Supplied data:
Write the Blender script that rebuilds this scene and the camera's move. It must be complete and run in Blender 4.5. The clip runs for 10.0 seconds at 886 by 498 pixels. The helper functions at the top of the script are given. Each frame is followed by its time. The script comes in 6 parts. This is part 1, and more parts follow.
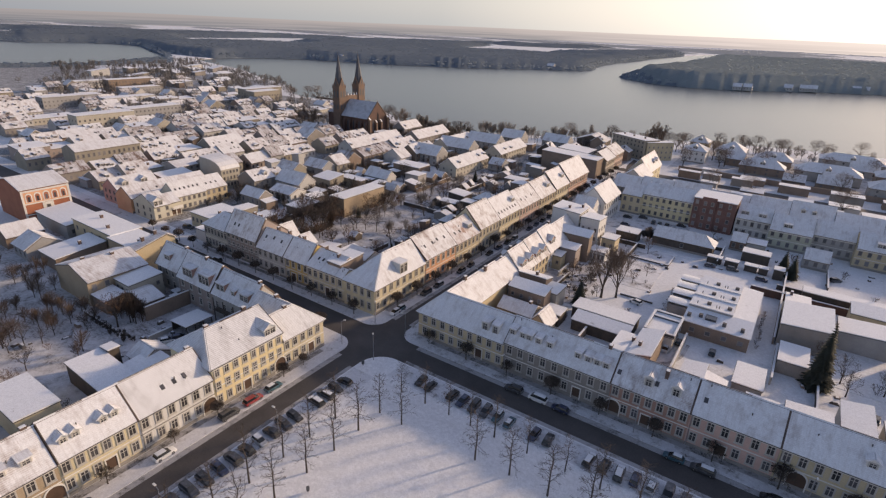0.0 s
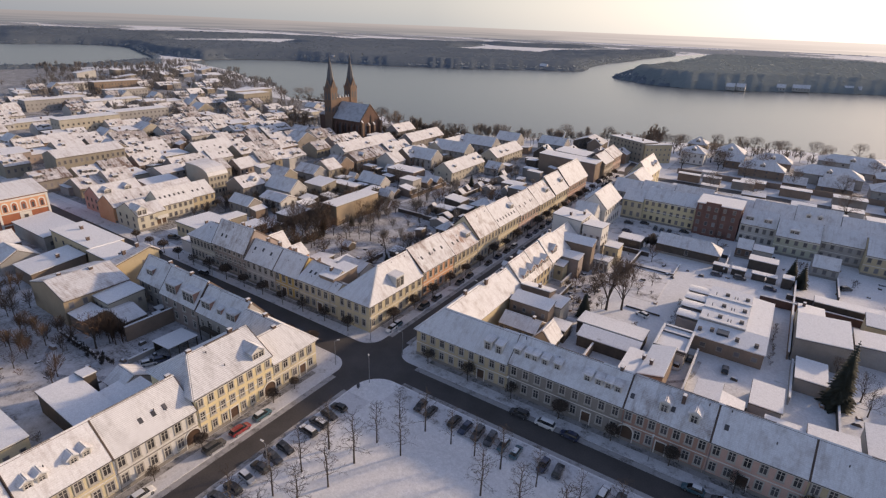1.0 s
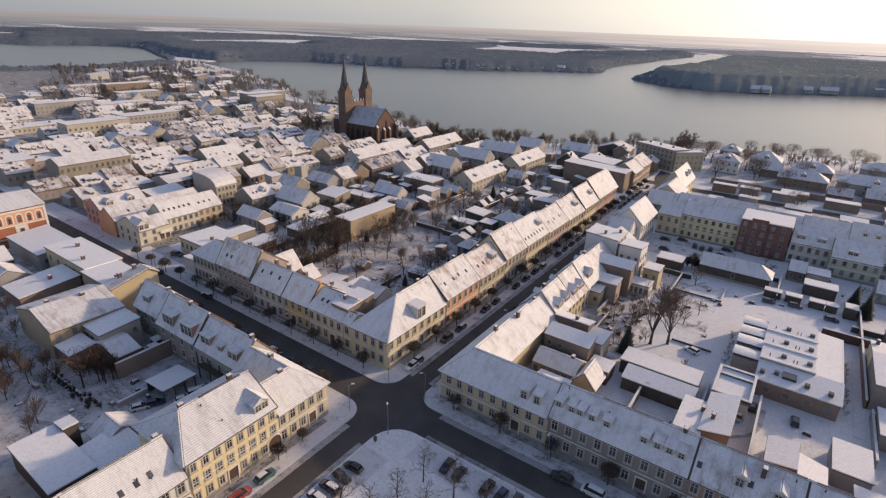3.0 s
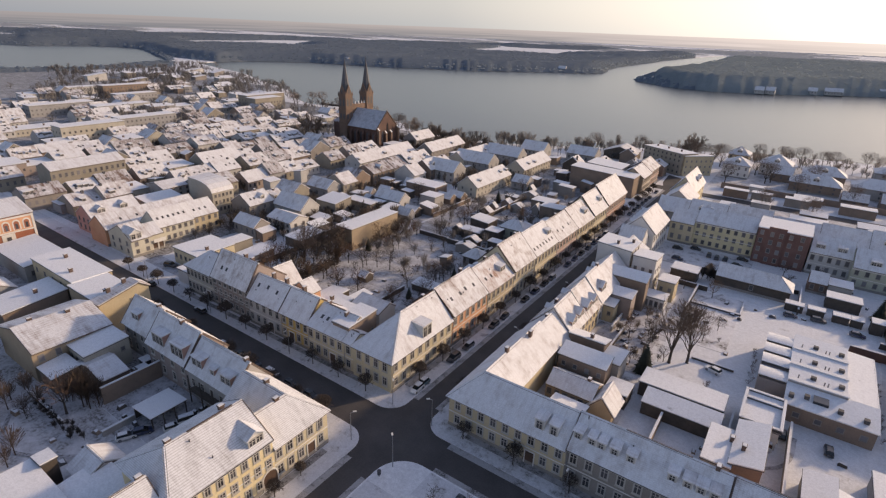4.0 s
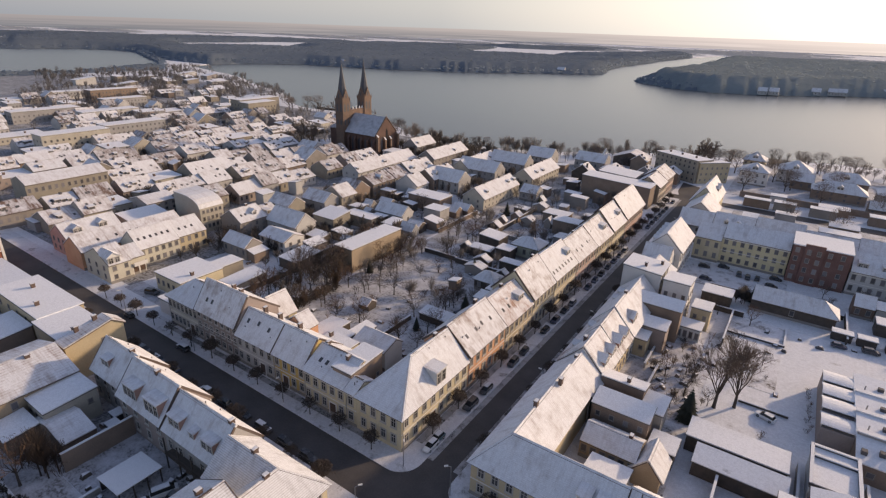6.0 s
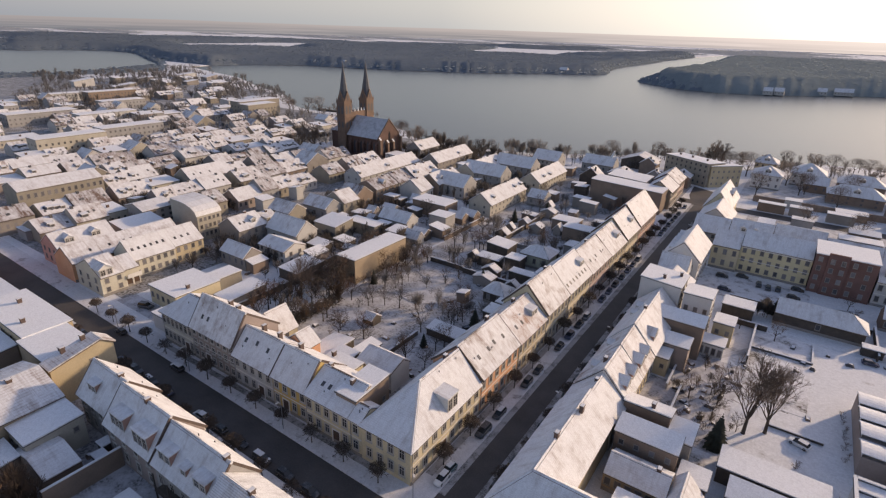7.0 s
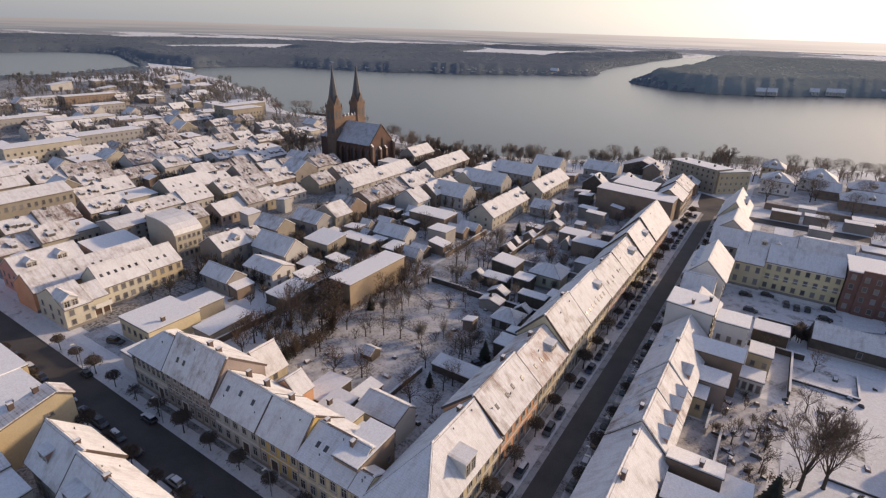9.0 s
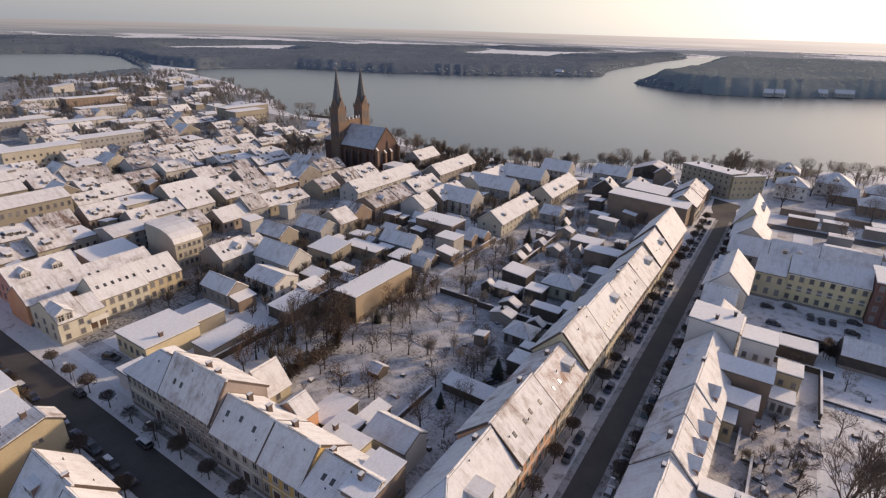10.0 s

Given problem: Print out the material word for word, omitting the pictures.

Task response:
Write the Blender script that rebuilds this scene and the camera's move. It must be complete and run in Blender 4.5. The clip runs for 10.0 seconds at 886 by 498 pixels. The helper functions at the top of the script are given. Each frame is followed by its time. The script comes in 6 parts. This is part 1, and more parts follow.
0.0 s
1.0 s
3.0 s
4.0 s
6.0 s
7.0 s
9.0 s
10.0 s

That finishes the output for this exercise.